§ **Job**
Repeat exactly the lines from the one containing "pose from metres" through the one containing "for t, *values", both lines included, please, without any other lines.

§ **Stored data**
>>>
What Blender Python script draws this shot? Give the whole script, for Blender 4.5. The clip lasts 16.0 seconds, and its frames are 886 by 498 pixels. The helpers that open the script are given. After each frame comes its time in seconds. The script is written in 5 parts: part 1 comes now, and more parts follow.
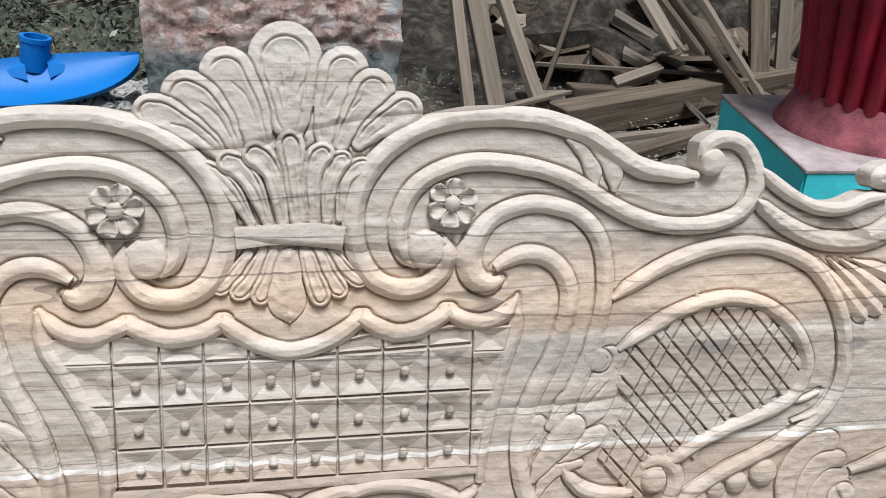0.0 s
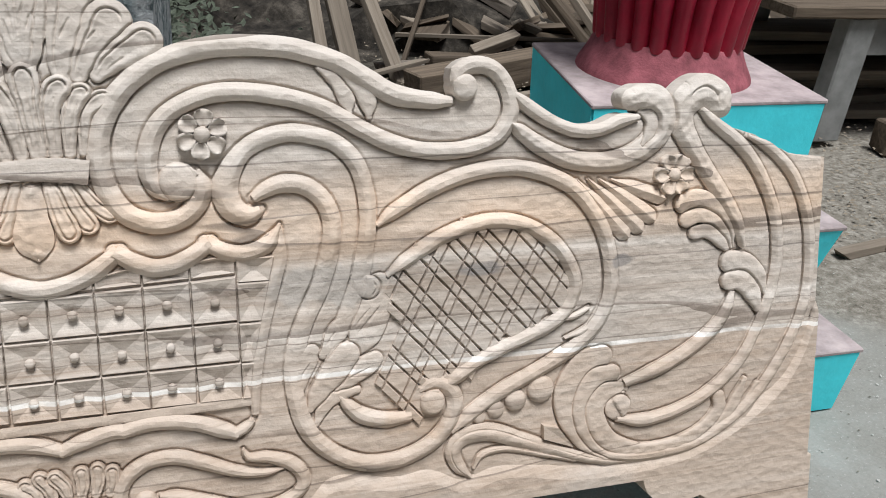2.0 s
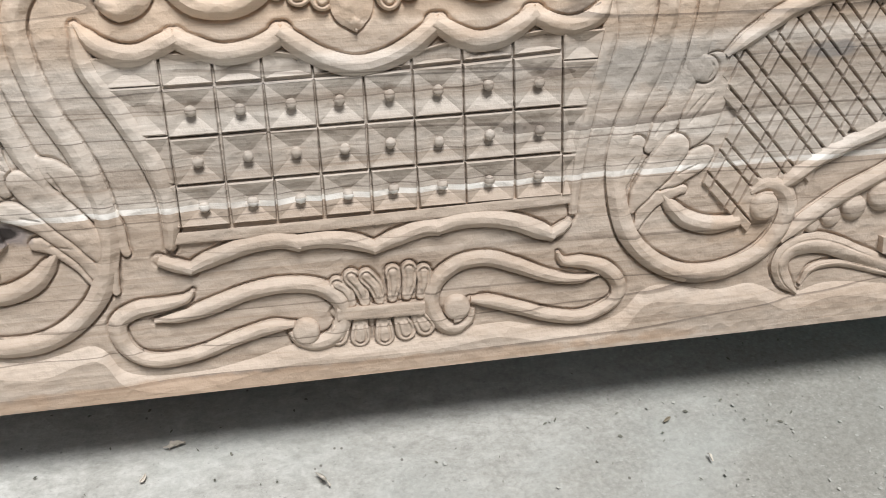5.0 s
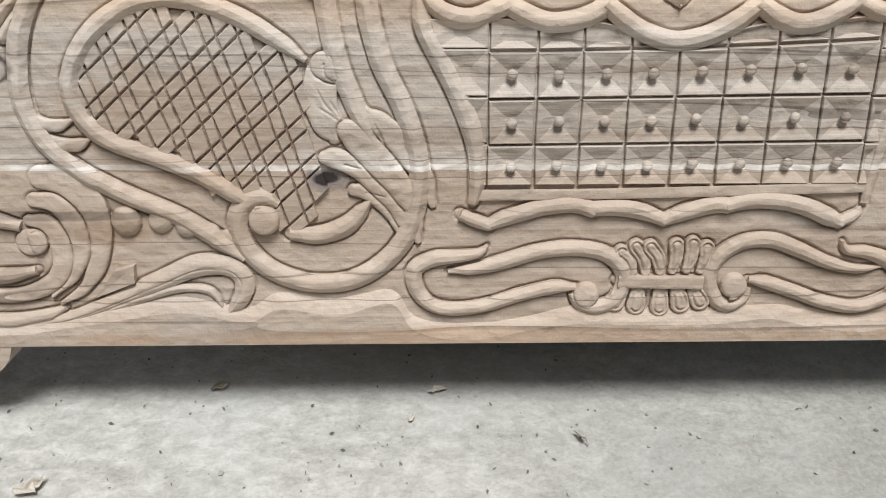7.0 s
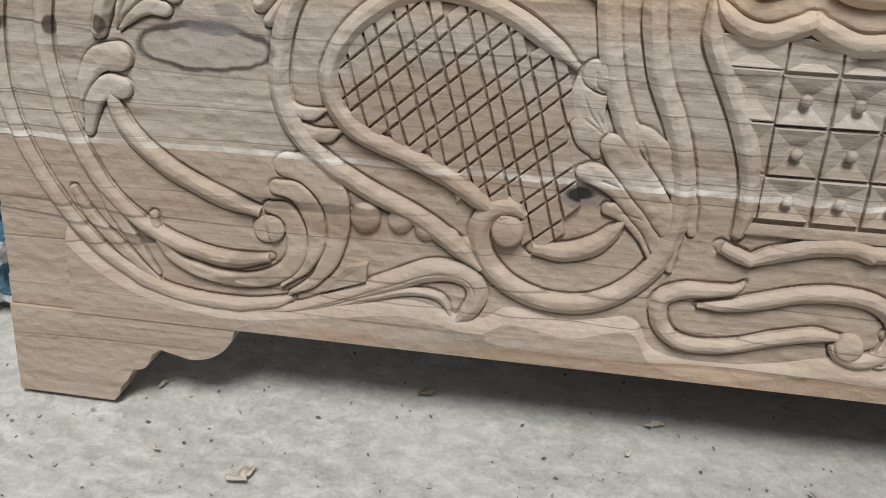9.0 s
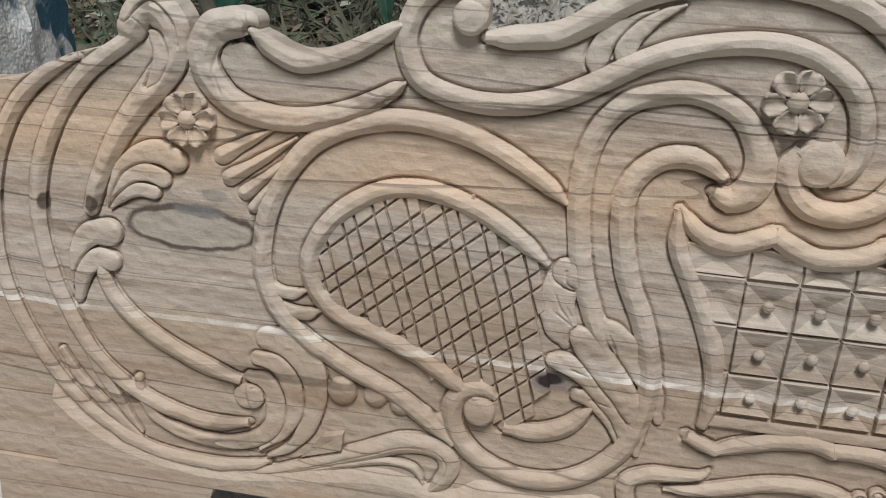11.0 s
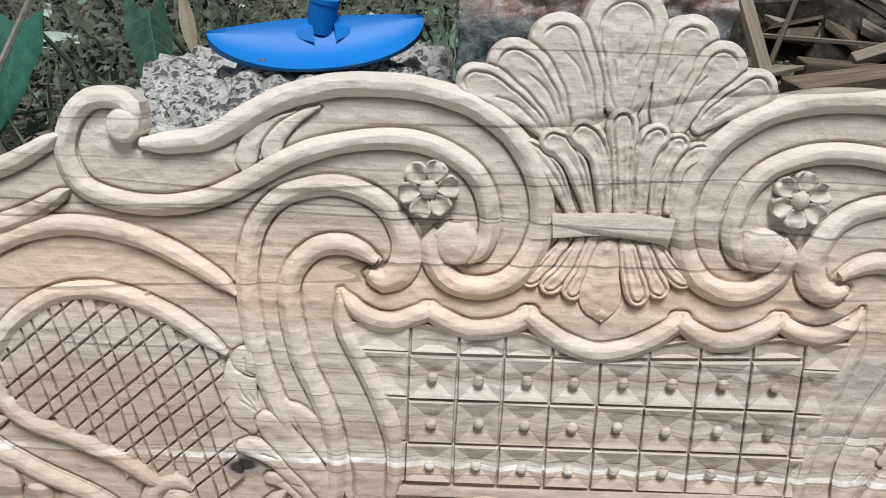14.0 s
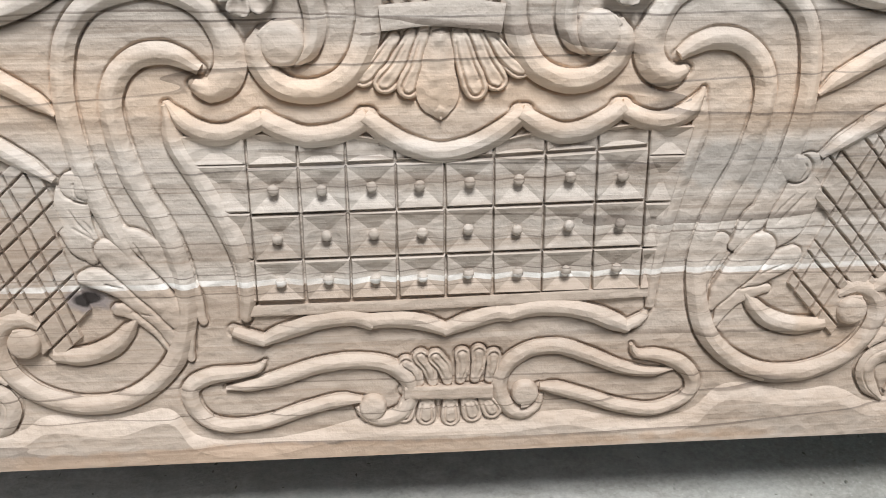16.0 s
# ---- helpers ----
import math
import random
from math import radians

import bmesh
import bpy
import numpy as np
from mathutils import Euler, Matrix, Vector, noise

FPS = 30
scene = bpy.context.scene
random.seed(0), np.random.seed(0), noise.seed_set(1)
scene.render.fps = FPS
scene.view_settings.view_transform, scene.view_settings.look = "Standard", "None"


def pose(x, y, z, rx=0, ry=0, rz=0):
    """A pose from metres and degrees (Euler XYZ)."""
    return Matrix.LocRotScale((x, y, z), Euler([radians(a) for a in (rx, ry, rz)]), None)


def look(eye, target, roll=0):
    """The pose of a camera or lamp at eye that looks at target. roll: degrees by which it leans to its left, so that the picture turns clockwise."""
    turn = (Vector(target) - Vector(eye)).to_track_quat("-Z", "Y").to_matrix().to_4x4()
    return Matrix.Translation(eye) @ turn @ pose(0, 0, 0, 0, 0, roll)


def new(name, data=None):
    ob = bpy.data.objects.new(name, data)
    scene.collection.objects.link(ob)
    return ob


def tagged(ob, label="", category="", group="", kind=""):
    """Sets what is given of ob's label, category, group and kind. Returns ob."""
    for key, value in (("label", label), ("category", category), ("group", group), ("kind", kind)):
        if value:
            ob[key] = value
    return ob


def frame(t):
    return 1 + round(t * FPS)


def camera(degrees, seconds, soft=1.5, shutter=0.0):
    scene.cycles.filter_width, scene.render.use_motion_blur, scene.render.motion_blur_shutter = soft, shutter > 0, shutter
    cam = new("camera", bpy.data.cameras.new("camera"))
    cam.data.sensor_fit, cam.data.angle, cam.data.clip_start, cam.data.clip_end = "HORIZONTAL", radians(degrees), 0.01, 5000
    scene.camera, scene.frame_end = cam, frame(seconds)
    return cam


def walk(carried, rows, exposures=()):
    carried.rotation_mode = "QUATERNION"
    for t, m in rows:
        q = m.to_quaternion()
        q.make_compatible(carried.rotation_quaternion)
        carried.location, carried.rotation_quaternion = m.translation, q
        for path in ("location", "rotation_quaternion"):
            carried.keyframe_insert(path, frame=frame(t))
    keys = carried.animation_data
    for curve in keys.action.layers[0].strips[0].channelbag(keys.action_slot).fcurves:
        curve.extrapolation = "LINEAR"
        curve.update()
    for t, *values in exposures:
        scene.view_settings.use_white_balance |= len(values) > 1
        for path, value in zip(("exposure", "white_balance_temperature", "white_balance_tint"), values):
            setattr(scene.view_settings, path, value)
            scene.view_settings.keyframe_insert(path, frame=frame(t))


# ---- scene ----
import collections

cam = camera(53.6, 16.0, 1.0)
PATH = [
    (0, (-0.0306, -0.7251, 0.9852), (0.1491, 0.1536, 0.5429), 4.33),
    (0.5, (0.0096, -0.7435, 0.9785), (0.2154, 0.1288, 0.5351), 3.18),
    (1, (0.0537, -0.7612, 0.9747), (0.2775, 0.1062, 0.5303), 3.4),
    (1.5, (0.1079, -0.7836, 0.9651), (0.3612, 0.0755, 0.5204), 4.11),
    (2, (0.1374, -0.8091, 0.9404), (0.4132, 0.0415, 0.4927), 4.32),
    (2.5, (0.1569, -0.818, 0.9048), (0.4475, 0.0211, 0.4448), 3.73),
    (3, (0.1388, -0.8057, 0.8367), (0.4219, 0.016, 0.3421), 2.76),
    (3.5, (0.1261, -0.7768, 0.8026), (0.389, 0.0238, 0.2641), 2.53),
    (4, (0.0811, -0.7453, 0.7963), (0.3266, 0.053, 0.2463), 1.87),
    (4.5, (0.003, -0.7254, 0.7969), (0.1975, 0.0815, 0.2392), 0.62),
    (5, (-0.0859, -0.7036, 0.7782), (0.0603, 0.1071, 0.2113), 0.52),
    (5.2, (-0.1089, -0.6967, 0.777), (0.0248, 0.1131, 0.2056), 0.79),
    (7.3, (-0.3149, -0.7219, 0.7872), (-0.318, 0.0848, 0.1962), 0.19),
    (7.5, (-0.3368, -0.7181, 0.7786), (-0.3574, 0.0878, 0.1868), -0.06),
    (8, (-0.3806, -0.7122, 0.7586), (-0.4476, 0.0902, 0.1656), -0.31),
    (8.2, (-0.3926, -0.7056, 0.7598), (-0.4756, 0.0935, 0.1643), -0.34),
    (10.3, (-0.4315, -0.5916, 0.8677), (-0.5547, 0.1901, 0.2564), 1.68),
    (10.5, (-0.4278, -0.5892, 0.8878), (-0.5502, 0.2019, 0.2884), 1.83),
    (11, (-0.4002, -0.589, 0.9183), (-0.5245, 0.2203, 0.3443), 1.97),
    (11.5, (-0.3697, -0.5855, 0.9572), (-0.4924, 0.2397, 0.4059), 1.96),
    (12, (-0.338, -0.5855, 0.9795), (-0.4467, 0.2593, 0.4556), 1.69),
    (12.5, (-0.3052, -0.5884, 0.9953), (-0.3907, 0.272, 0.4929), 2.56),
    (13, (-0.2612, -0.5907, 0.9945), (-0.3139, 0.2816, 0.5084), 3.37),
    (13.5, (-0.2249, -0.6032, 0.9756), (-0.2462, 0.273, 0.4941), 3.44),
    (14, (-0.1926, -0.6127, 0.9528), (-0.1863, 0.2619, 0.4679), 2.84),
    (14.5, (-0.1661, -0.6194, 0.9249), (-0.1413, 0.2521, 0.4351), 2.17),
    (15, (-0.1426, -0.6208, 0.8862), (-0.1103, 0.2338, 0.3679), 1.23),
    (15.5, (-0.1203, -0.6338, 0.8652), (-0.0771, 0.2055, 0.3234), 0.66),
    (16, (-0.0809, -0.6519, 0.8449), (-0.0169, 0.1722, 0.282), 0.8),
]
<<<
§ **Full answer**
    """A pose from metres and degrees (Euler XYZ)."""
    return Matrix.LocRotScale((x, y, z), Euler([radians(a) for a in (rx, ry, rz)]), None)


def look(eye, target, roll=0):
    """The pose of a camera or lamp at eye that looks at target. roll: degrees by which it leans to its left, so that the picture turns clockwise."""
    turn = (Vector(target) - Vector(eye)).to_track_quat("-Z", "Y").to_matrix().to_4x4()
    return Matrix.Translation(eye) @ turn @ pose(0, 0, 0, 0, 0, roll)


def new(name, data=None):
    ob = bpy.data.objects.new(name, data)
    scene.collection.objects.link(ob)
    return ob


def tagged(ob, label="", category="", group="", kind=""):
    """Sets what is given of ob's label, category, group and kind. Returns ob."""
    for key, value in (("label", label), ("category", category), ("group", group), ("kind", kind)):
        if value:
            ob[key] = value
    return ob


def frame(t):
    return 1 + round(t * FPS)


def camera(degrees, seconds, soft=1.5, shutter=0.0):
    scene.cycles.filter_width, scene.render.use_motion_blur, scene.render.motion_blur_shutter = soft, shutter > 0, shutter
    cam = new("camera", bpy.data.cameras.new("camera"))
    cam.data.sensor_fit, cam.data.angle, cam.data.clip_start, cam.data.clip_end = "HORIZONTAL", radians(degrees), 0.01, 5000
    scene.camera, scene.frame_end = cam, frame(seconds)
    return cam


def walk(carried, rows, exposures=()):
    carried.rotation_mode = "QUATERNION"
    for t, m in rows:
        q = m.to_quaternion()
        q.make_compatible(carried.rotation_quaternion)
        carried.location, carried.rotation_quaternion = m.translation, q
        for path in ("location", "rotation_quaternion"):
            carried.keyframe_insert(path, frame=frame(t))
    keys = carried.animation_data
    for curve in keys.action.layers[0].strips[0].channelbag(keys.action_slot).fcurves:
        curve.extrapolation = "LINEAR"
        curve.update()
    for t, *values in exposures:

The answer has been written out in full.